→ Information given:
[START]

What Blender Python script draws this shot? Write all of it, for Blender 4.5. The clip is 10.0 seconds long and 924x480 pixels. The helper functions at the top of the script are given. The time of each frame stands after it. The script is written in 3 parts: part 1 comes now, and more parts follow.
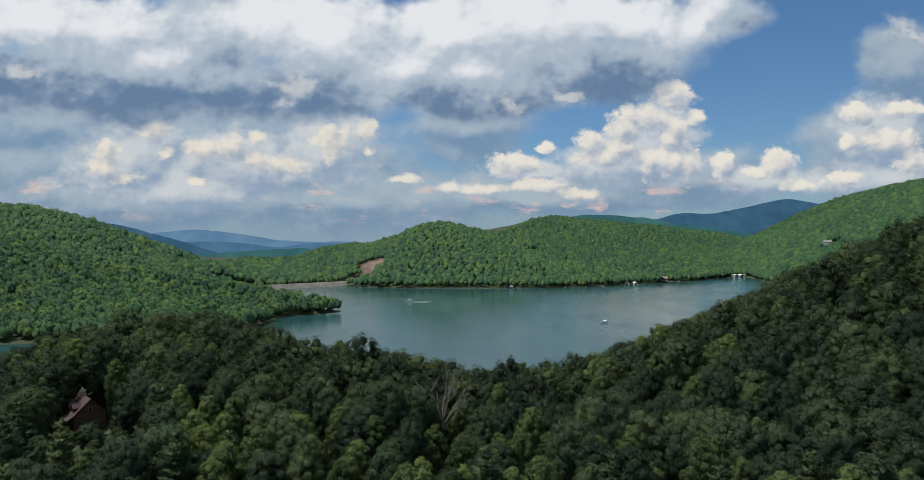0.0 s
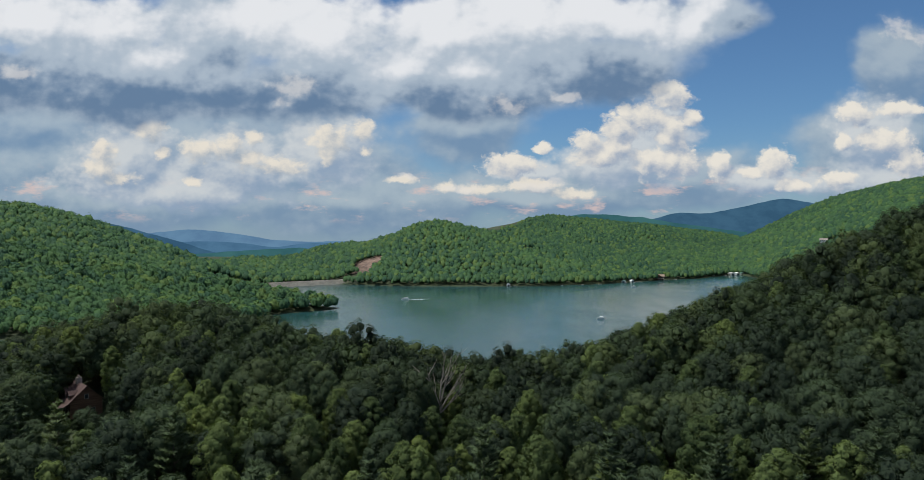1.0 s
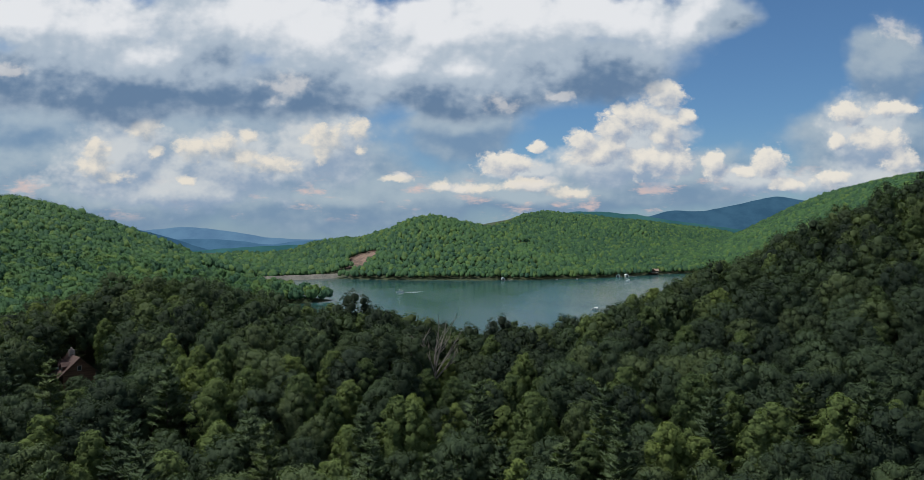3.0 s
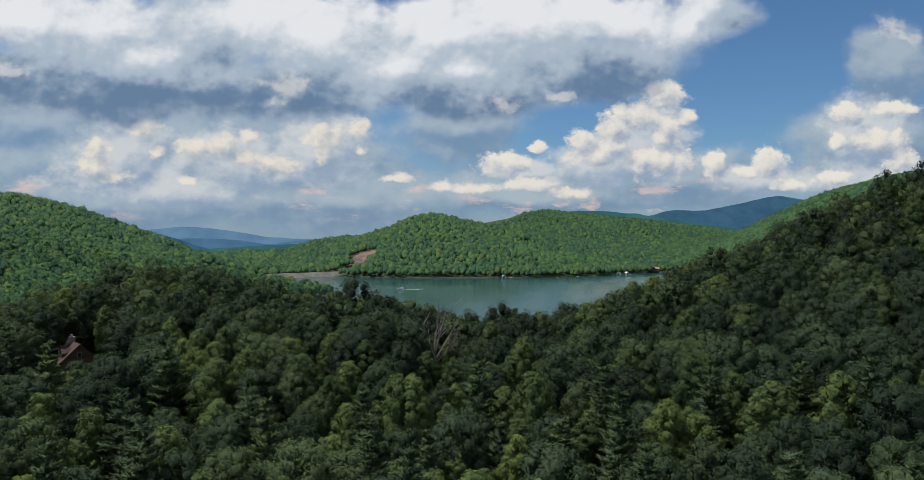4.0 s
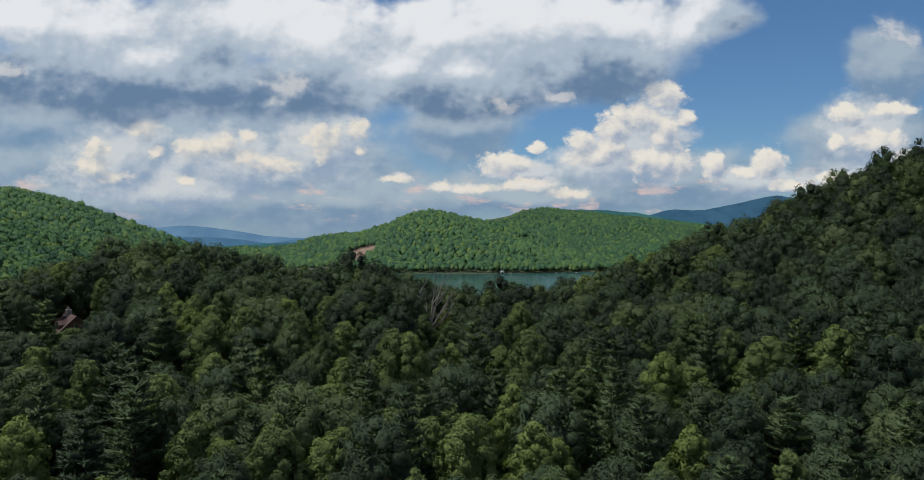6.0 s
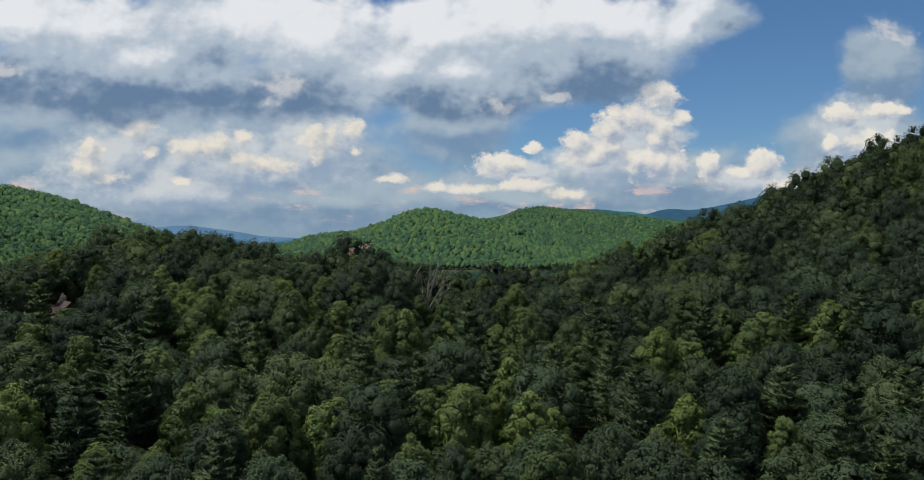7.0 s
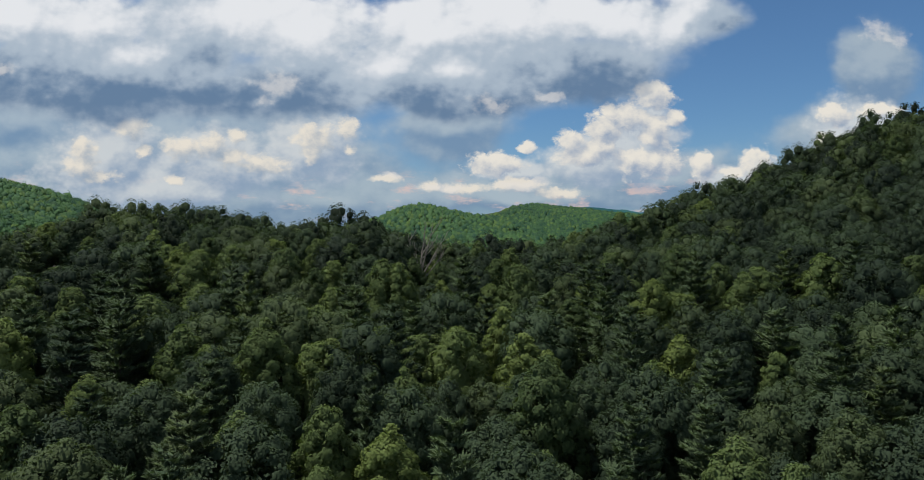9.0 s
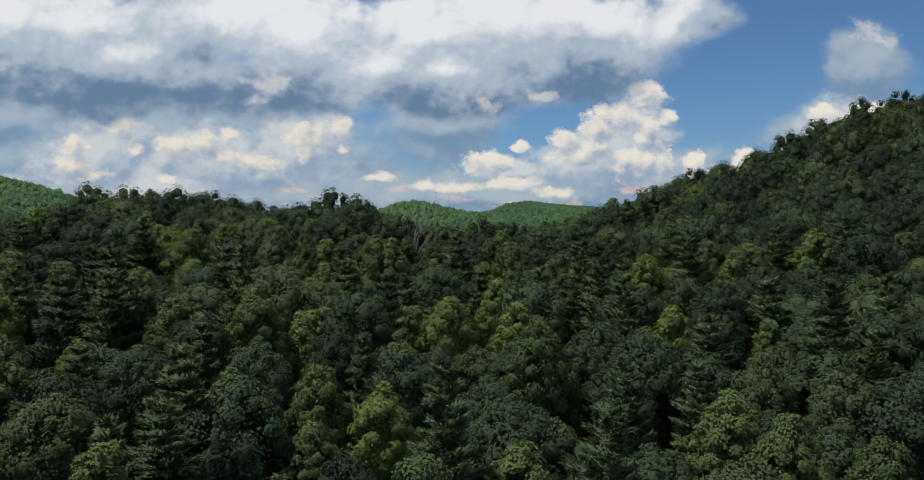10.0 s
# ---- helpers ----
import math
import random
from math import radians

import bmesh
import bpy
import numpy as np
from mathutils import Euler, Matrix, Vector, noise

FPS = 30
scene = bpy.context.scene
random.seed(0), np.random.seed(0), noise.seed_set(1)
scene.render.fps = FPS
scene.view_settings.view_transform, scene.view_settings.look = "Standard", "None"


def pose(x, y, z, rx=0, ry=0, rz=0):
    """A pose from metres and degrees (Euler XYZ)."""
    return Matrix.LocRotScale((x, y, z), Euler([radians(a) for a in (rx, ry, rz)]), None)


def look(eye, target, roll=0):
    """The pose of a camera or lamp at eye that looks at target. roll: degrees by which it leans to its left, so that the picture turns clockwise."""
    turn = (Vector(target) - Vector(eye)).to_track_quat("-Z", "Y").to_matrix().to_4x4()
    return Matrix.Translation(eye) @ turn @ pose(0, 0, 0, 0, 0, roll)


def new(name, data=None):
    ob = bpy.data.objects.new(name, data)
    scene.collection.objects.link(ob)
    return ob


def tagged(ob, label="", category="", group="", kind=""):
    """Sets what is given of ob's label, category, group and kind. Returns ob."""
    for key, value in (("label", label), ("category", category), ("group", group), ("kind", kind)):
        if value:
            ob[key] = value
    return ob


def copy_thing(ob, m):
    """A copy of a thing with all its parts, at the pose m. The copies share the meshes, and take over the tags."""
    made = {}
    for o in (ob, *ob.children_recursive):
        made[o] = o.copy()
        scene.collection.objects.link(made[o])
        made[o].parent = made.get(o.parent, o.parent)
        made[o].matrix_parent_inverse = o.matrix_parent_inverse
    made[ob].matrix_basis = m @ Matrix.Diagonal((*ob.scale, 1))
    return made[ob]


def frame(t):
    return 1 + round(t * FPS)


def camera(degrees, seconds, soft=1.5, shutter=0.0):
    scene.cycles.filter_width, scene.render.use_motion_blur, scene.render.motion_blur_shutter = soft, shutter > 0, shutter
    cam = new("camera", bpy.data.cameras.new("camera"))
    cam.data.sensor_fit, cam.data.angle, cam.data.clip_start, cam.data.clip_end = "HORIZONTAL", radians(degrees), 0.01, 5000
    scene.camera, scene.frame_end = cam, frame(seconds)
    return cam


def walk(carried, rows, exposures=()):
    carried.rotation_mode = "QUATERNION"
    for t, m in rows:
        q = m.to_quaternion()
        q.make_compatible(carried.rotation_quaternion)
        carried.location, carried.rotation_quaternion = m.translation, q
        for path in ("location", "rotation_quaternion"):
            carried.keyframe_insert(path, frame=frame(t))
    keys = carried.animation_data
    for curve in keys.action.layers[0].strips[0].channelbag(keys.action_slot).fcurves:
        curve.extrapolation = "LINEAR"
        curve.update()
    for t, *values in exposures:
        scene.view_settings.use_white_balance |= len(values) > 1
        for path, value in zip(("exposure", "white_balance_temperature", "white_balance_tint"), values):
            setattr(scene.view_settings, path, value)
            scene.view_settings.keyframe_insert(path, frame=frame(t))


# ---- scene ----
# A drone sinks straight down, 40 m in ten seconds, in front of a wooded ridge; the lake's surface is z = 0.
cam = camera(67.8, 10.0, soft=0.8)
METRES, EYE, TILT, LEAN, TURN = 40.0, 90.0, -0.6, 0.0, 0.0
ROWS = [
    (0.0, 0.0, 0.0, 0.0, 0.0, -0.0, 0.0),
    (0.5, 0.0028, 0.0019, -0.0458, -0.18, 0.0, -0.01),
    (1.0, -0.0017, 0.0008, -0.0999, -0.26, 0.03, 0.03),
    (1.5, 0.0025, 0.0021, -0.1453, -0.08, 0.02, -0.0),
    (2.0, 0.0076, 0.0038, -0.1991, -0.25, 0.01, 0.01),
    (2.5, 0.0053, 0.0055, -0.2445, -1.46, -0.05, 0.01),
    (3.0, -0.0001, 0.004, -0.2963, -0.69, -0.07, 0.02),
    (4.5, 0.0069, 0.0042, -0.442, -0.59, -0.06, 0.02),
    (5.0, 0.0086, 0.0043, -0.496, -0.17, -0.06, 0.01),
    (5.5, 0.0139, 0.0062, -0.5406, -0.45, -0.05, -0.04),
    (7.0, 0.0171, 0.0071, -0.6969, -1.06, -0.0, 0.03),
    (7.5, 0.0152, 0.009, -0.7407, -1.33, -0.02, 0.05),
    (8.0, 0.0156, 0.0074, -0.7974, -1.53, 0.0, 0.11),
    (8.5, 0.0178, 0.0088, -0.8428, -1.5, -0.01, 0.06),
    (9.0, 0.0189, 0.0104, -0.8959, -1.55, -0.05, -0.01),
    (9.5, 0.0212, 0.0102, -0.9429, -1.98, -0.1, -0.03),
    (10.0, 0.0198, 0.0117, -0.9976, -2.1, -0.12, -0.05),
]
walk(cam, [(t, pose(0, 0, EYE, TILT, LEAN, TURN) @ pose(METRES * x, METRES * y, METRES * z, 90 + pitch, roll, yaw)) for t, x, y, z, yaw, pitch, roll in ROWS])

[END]
[START]

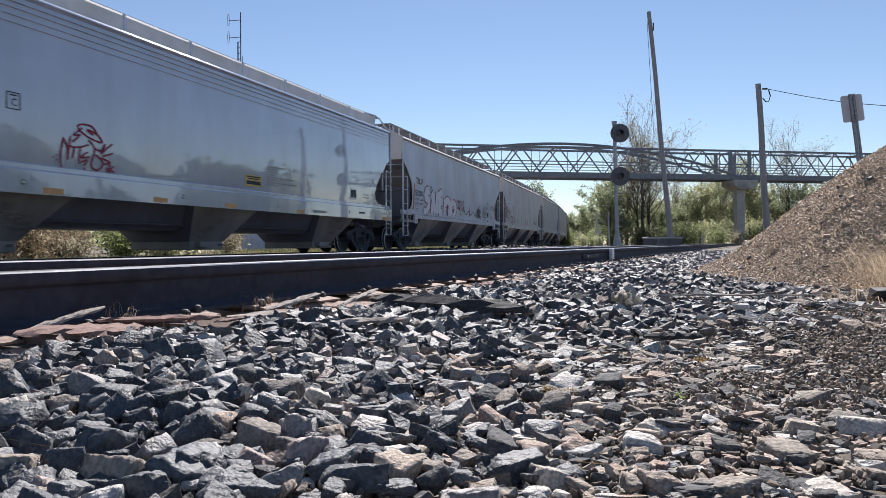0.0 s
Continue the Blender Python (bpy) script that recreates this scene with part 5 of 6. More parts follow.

[END]

Pictures do not belong in the copy. Reproduce exactly the lines from the one with "What Blender Python" to the one with "pose from metres", both lines included.

→ Solution for this task:
What Blender Python script draws this shot? Write all of it, for Blender 4.5. The clip is 10.0 seconds long and 924x480 pixels. The helper functions at the top of the script are given. The time of each frame stands after it. The script is written in 3 parts: part 1 comes now, and more parts follow.
0.0 s
1.0 s
3.0 s
4.0 s
6.0 s
7.0 s
9.0 s
10.0 s
# ---- helpers ----
import math
import random
from math import radians

import bmesh
import bpy
import numpy as np
from mathutils import Euler, Matrix, Vector, noise

FPS = 30
scene = bpy.context.scene
random.seed(0), np.random.seed(0), noise.seed_set(1)
scene.render.fps = FPS
scene.view_settings.view_transform, scene.view_settings.look = "Standard", "None"


def pose(x, y, z, rx=0, ry=0, rz=0):
    """A pose from metres and degrees (Euler XYZ)."""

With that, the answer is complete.